July 25, 2015
St Francis Xavier Church was packed to capacity. Gettysburg residents, the college community and the Latino population, all gathered to pay their last respect to a wonderful friend and a great pillar of Adams County, Jorge C. Perez Rico, who died on July 18, 2015. Those privileged to know Jorge, remembered him for his dedication to helping others, his desire for justice on behalf of the oppressed and his altruistic nature, fueled by his urge for fairness.
I met Jorge in the summer of 2013, after a brief introduction by Kim Davidson, Director of the Center For Public Service (CPS) at Gettysburg College. From our first meeting, I noticed his sense of humility and ability to make everyone around him feel comfortable, while he discussed his approach to issues of importance in the community and ways to achieve social justice for the less fortunate among us.
After obtaining a degree in Sociology, Jorge and his father crossed the border from Mexico and arrived in New Oxford, where he worked at a Turkey processing plant. It did not take him long to realize the injustice faced by migrant workers at the plant, he became an organizer and decided to form a union to alleviate oppression of migrant workers in his place of work. Jorge was later fired for forming a union but he remained unmoved by the outcome. He believed his sacrifice was worth the achievement of social justice and dignity for migrant families.
Jorge later moved to Gettysburg, where for more than 25 years, he worked diligently to set up various community programs for the benefit of the needy especially, migrant workers and their families. He was instrumental in creating a swimming program designed to help Latino children learn to swim. Working with CPS, Jorge helped organize the ESL program, where Latino parents and their children, learn English as a second language, an initiative that made daily conversation easier for those unable to communicate in English.
After recent announcement of Immigration reform by the Obama administration, Jorge realized the challenges faced by new child arrivals to the United States. In his quest to deal with the issue, he helped organize the Deferred Action Childhood Arrivals (DACA), a free service program in Gettysburg, that helped applicants process their immigration applications, while at the same time offering advice and answers on immigration questions.
His wish to make others aware of the plight of the Hispanic population, led to the creation of programs and occasional travels that educated Gettysburg College students and faculty members about difficult issues experienced by migrants and their families. He created a voice for the Latino community through the first Spanish newspaper (Puentes), where he was editor and the first Spanish radio in Adams County.
To express his concern for others, Jorge organized rallies for immigration reform and visited the undocumented in prison awaiting deportation. His desire to share the Latino culture, led to the founding of Casa de la cultura, a community organization formed for bringing the Latino population together and for maintenance of Latino culture in Adams County.
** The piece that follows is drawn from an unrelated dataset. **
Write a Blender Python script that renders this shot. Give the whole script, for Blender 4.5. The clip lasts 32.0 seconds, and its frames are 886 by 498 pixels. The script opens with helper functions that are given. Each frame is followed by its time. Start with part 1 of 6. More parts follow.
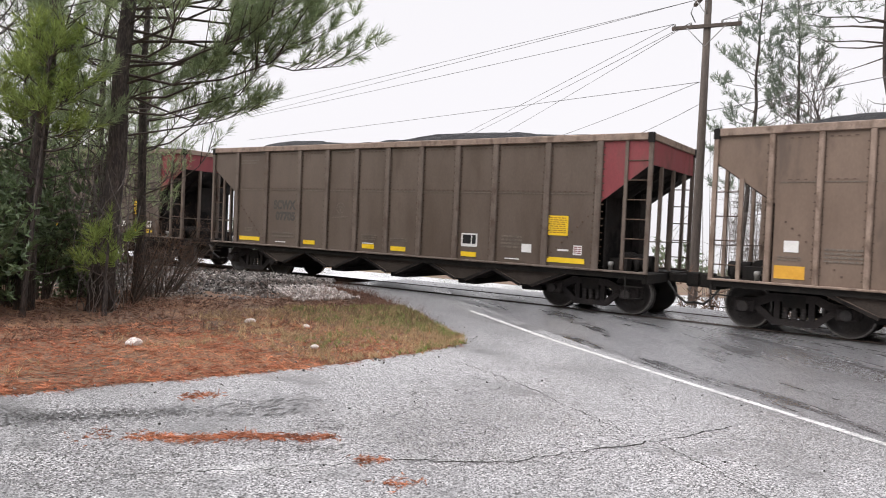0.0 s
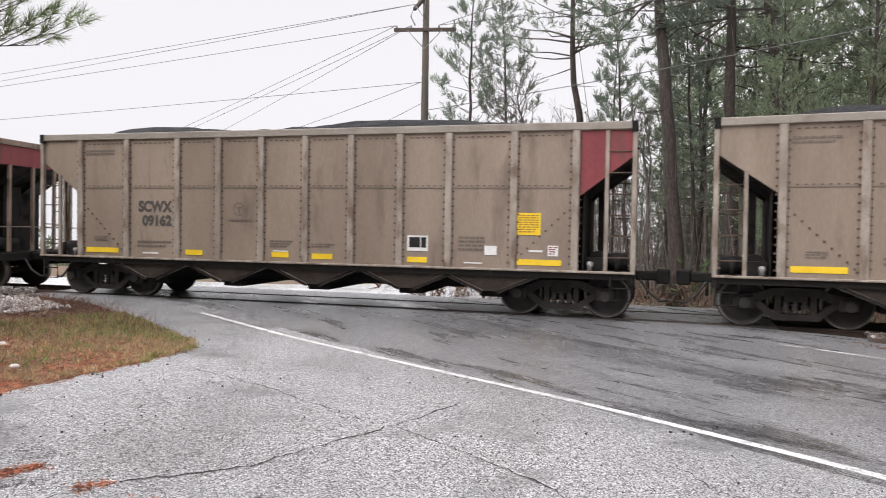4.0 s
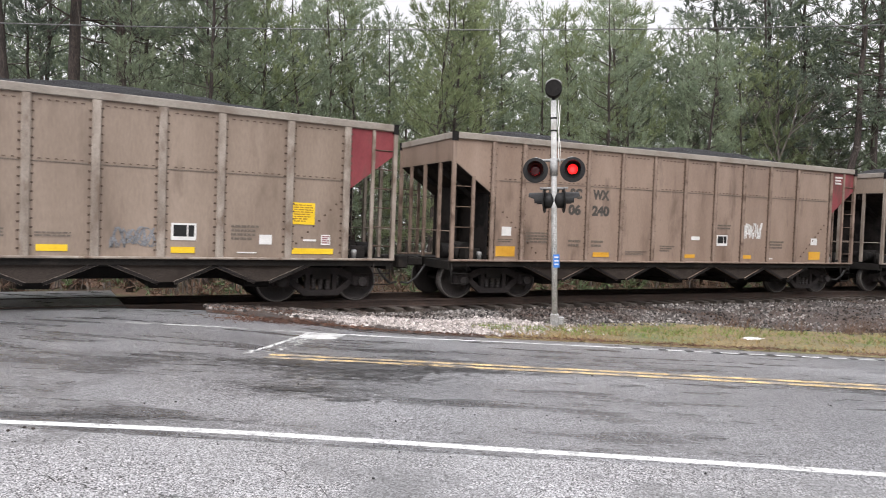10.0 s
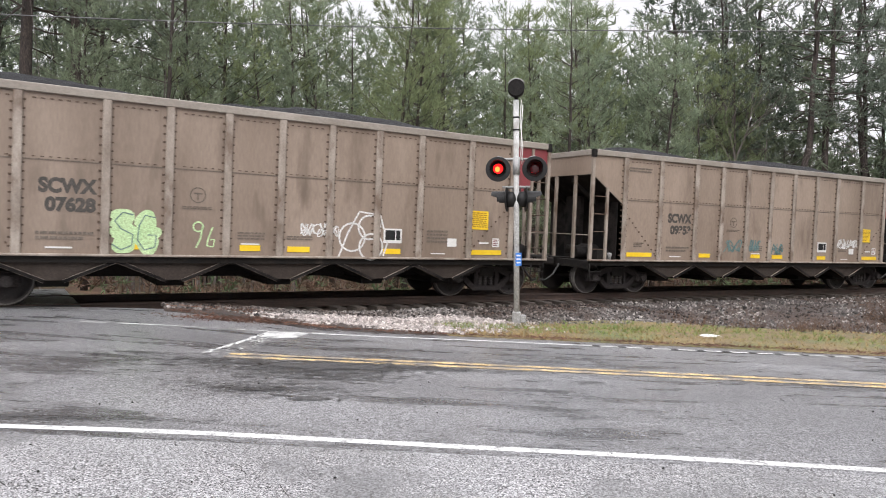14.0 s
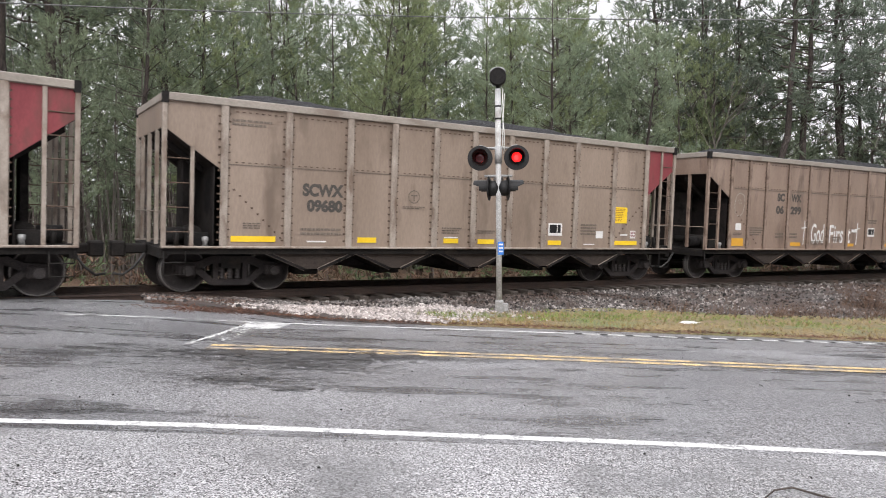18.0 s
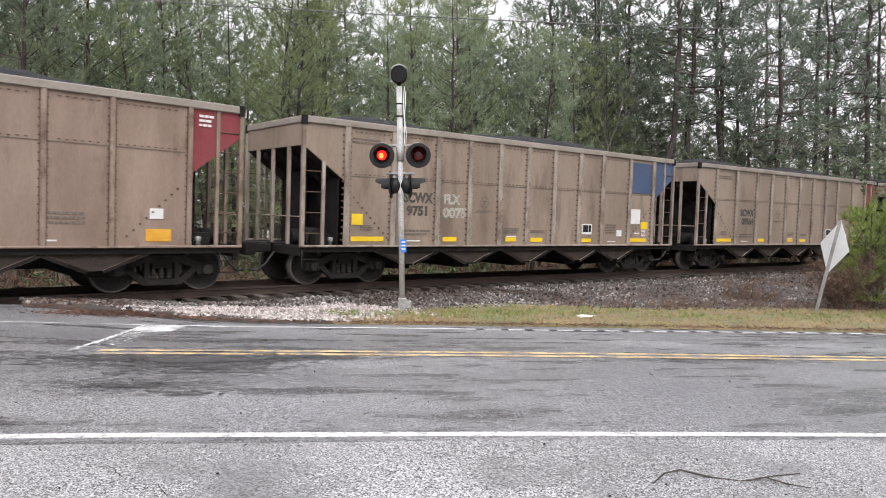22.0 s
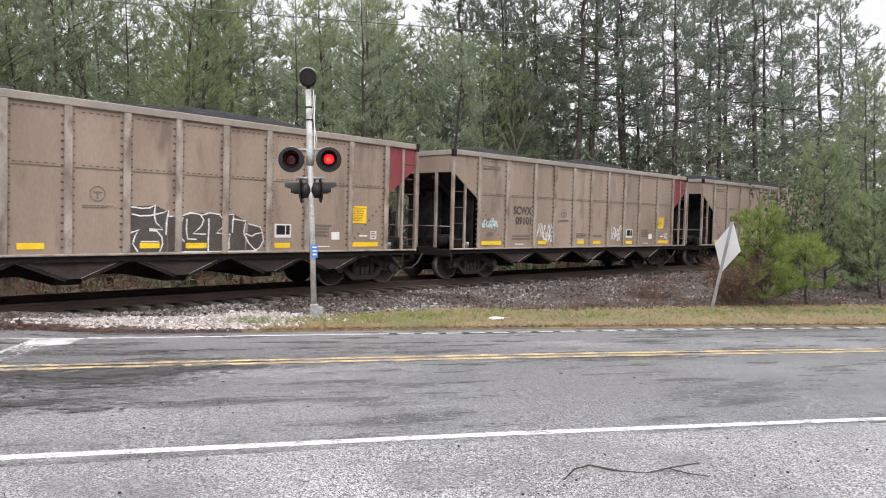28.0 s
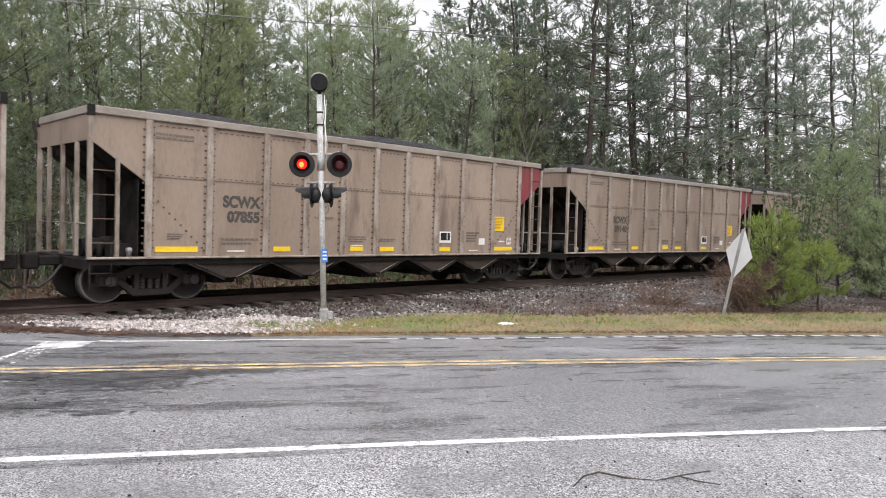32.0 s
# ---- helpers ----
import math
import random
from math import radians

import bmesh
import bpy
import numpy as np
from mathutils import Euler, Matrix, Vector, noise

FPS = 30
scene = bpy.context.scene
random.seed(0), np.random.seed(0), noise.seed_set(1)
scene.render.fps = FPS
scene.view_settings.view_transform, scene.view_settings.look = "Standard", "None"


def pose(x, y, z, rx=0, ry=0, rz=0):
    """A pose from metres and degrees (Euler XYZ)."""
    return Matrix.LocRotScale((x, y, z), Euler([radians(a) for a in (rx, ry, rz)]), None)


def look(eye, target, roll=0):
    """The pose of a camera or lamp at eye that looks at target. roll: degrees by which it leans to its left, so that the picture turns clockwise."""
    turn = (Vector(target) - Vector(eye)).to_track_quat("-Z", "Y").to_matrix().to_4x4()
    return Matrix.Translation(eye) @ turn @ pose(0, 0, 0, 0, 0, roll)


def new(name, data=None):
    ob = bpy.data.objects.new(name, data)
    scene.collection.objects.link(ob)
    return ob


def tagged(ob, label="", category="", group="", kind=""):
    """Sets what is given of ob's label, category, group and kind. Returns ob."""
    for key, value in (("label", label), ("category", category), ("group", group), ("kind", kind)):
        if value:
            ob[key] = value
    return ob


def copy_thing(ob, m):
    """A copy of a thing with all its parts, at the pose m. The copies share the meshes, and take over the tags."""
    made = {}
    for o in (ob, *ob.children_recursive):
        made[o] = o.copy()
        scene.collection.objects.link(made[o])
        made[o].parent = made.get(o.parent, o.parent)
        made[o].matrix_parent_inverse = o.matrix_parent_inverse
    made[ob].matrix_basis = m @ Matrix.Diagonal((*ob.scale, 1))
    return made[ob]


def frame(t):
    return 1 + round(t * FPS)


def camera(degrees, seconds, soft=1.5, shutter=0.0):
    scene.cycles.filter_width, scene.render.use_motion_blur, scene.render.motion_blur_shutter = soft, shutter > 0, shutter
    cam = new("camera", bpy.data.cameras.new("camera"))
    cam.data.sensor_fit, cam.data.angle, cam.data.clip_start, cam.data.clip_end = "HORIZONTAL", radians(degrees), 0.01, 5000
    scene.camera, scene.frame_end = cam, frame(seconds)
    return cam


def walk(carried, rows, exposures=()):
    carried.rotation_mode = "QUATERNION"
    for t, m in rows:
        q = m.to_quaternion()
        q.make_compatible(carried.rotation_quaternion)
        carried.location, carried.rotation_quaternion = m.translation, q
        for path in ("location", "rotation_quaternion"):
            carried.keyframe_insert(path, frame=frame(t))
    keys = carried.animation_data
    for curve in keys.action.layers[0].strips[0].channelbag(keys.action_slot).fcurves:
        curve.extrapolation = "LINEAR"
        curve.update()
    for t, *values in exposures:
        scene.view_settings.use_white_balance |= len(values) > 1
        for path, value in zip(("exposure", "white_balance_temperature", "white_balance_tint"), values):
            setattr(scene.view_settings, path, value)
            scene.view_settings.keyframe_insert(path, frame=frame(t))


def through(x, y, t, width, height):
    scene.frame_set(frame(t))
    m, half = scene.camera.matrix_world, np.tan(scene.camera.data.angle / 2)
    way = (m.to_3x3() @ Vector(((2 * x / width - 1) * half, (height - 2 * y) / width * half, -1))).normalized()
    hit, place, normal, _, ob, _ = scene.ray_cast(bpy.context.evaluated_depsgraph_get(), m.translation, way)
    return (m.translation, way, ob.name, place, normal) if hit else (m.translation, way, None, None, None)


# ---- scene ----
# The place: a skewed level crossing on a curve. x runs along the track, y away from the viewer, z up, metres.
cam = camera(63.55, 32.0, soft=1.0, shutter=0.12)
EYE = (0.0, 0.0, 1.6)
TURNS = [  # seconds, yaw, pitch, roll
    (0.0, 48.81, 1.18, 3.40), (0.5, 48.82, 1.27, 3.30), (1.0, 48.69, 1.35, 3.22), (1.5, 48.05, 1.46, 3.11),
    (2.0, 46.54, 1.57, 2.93), (2.5, 43.74, 1.69, 2.56), (3.0, 39.41, 1.75, 2.04), (3.5, 33.79, 1.74, 1.42),
    (4.0, 27.75, 1.55, 0.78), (4.5, 21.87, 1.33, 0.39), (6.5, 2.80, 0.62, 0.55), (7.0, -1.46, 0.46, 0.70),
    (7.5, -5.06, 0.34, 0.81), (8.0, -8.87, 0.34, 0.48), (8.5, -13.20, 0.27, -0.01), (9.0, -16.73, 0.16, -0.32),
    (9.5, -19.43, 0.15, -0.34), (10.0, -21.30, 0.15, -0.24), (10.5, -22.48, 0.18, -0.14), (11.0, -23.13, 0.19, -0.05),
    (11.5, -23.50, 0.18, 0.00), (12.0, -23.74, 0.17, 0.11), (12.5, -23.92, 0.13, 0.09), (13.0, -24.06, 0.10, 0.02),
    (13.5, -24.17, 0.05, -0.03), (15.5, -24.76, -0.23, -0.22), (16.0, -24.98, -0.35, -0.25), (16.5, -25.16, -0.49, -0.33),
    (17.0, -25.32, -0.66, -0.37), (17.5, -25.45, -0.80, -0.45), (18.0, -25.68, -0.87, -0.43), (18.5, -26.07, -0.96, -0.42),
    (19.0, -26.66, -1.07, -0.49), (19.5, -27.44, -1.21, -0.56), (20.0, -28.38, -1.32, -0.59), (20.5, -29.46, -1.39, -0.59),
    (21.0, -30.74, -1.35, -0.61), (21.5, -32.10, -1.25, -0.64), (22.0, -33.47, -1.14, -0.74), (22.5, -34.81, -1.11, -0.75),
    (23.0, -36.14, -1.10, -0.78), (23.5, -37.50, -1.14, -0.84), (24.0, -38.76, -1.16, -0.87), (24.5, -39.77, -1.16, -0.83),
    (25.0, -40.45, -1.09, -0.83), (25.5, -40.78, -1.03, -0.93), (27.5, -40.71, -1.02, -1.31), (28.0, -40.49, -0.92, -1.33),
    (28.5, -40.31, -0.79, -1.37), (29.0, -40.20, -0.72, -1.44), (29.5, -40.17, -0.69, -1.50), (30.0, -40.17, -0.69, -1.50),
    (30.5, -40.11, -0.65, -1.40), (31.0, -40.00, -0.58, -1.23), (31.5, -39.84, -0.52, -1.04), (32.0, -39.71, -0.49, -1.07)]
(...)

He provided leadership at the Painted Turtle Farm, a place for friendship, unity and reflection, where people in the community gather for picnic and share food in show of love and bond between them. Every year, Jorge helped organize Salsa on the Square, a celebration and proclamation declaring First Friday in October the Hispanic Awareness Day.
Besides his love for community service, Jorge enjoyed sport. In a recent meeting I had with him, he discussed his wish to bring the Latino Soccer League back to Gettysburg and not long after his relentless effort, the 10-team soccer league came to fruition, which led to the opening matches in Gettysburg this summer.
In an outstanding eulogy Written by Karl Mattson founder of CPS, and presented by Professor Paula Olinger of the Spanish department Gettysburg College, Karl mentioned Jorge’s love for the Camera: “His eyes were the camera, and they saw what very few of us are able to see, and that is the beauty in the simple human condition. He has an eye through which he captured daily moments that emphasized the universality of the human experience. Through his camera, he assisted members of the Latino community to interpret their own reality through photographs, resulting recently in an exhibit called Retratos that was mounted in six different locations in Adams County,” he said.
With the passing of Jorge, I question the audacity of death for taking such a rare gem so soon, knowing his strength and inclination for public service. To his wife Victoria and children-Elena, Vicki, Jose and Elias, stay strong for you are not alone. Jorge left a mark and legacy destined to remain in the lives he touched and the community that benefitted from his kindness, will remember him as a good man.
Adios amigo, rest peacefully in the bosom of your creator.